Może wprowadzić kulturową definicję polskości i przeprowadzić sprawdzony z sukcesem za granicą test Polaka? Obawiam się jednak, że konieczność udzielenia odpowiedzi na pytania mogłoby wyeliminować wszystkich uczestników nawet tych z pozoru pożądanej, rodzimej narodowości. Co zapisał w swoim testamencie Bolesław Krzywousty? Podaj daty trzech rozbiorów Polski. Wymień polskich noblistów. Podaj datę Potopu Szwedzkiego. Gdzie i jak zginął Święty Wojciech? Dokładna data urodzin i śmierci JP II. Największe jezioro w Polsce. Dokładna data wejścia Polski do NATO. Miejsce urodzenia Ignacego Paderewskiego. Ostatni król Polski? I na koniec: kto był królem Polski w roku 1791. Taka definicja Polaka może skutecznie wyeliminować wszystkich uczestników zamieniając kategorię zawodów ze sportowej na olimpiadę wiedzy historyczno – religijno – geograficznej ale to już zupełnie inna konkurencja.

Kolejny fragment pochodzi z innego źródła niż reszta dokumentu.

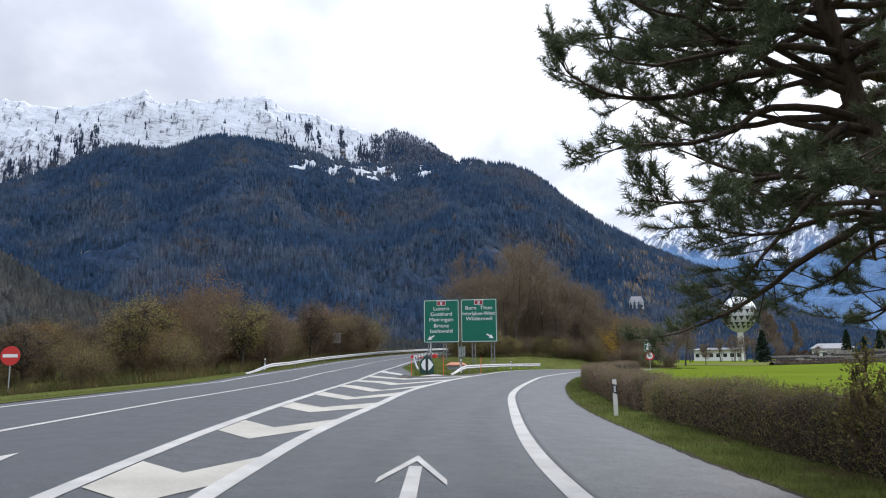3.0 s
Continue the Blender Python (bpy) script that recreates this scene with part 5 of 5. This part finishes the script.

I tak dochodzimy znów do znienawidzonej granicy zwanej imposybilizmem. Trzeba ją jakość przełamać. Sytuacja, w której pulę nagród zawodów organizowanych w Polsce zgarniają nam obcy jest przecież nie do zaakceptowana. Proponuję rozwiązanie proste i jednoznaczne. Nie ma co zważać na zbytni formalizm. Trzeba odrzucić poprawność polityczną. Należy zerwać z imposybilizmem i powołać Rady Narodu Polskiego w każdej gminie. Rada powinna składać się z wójta, księdza i przedstawicieli lokalnych organizacji patriotycznych bo kto jak nie oni powinni znać się na tym kto jest a kto nie jest Polakiem. Zachodzi co prawda pewne niebezpieczeństwo nadużyć. Rada Narodu może przy braku kryteriów podejmować decyzję co do narodowości w celu faworyzowania lub eliminacji pewnych uczestników. Ale to nie ma znaczenia bo przy okazji możemy zrealizować o wiele ważniejszy cel! Każdy uczestnik zawodów licząc na nagrodę będzie musiał przed radą udowodnić swoją polskość, przedłożyć dokumenty, zdać odpowiednie egzaminy, wykazać nieskazitelnej czystości drzewo genealogiczne. W ten sposób odróżnimy w końcu ziarno od plew a zawody sportowe w Polsce będą wygrywać jedynie ci, który mają do tego prawo: Polacy. Zawsze.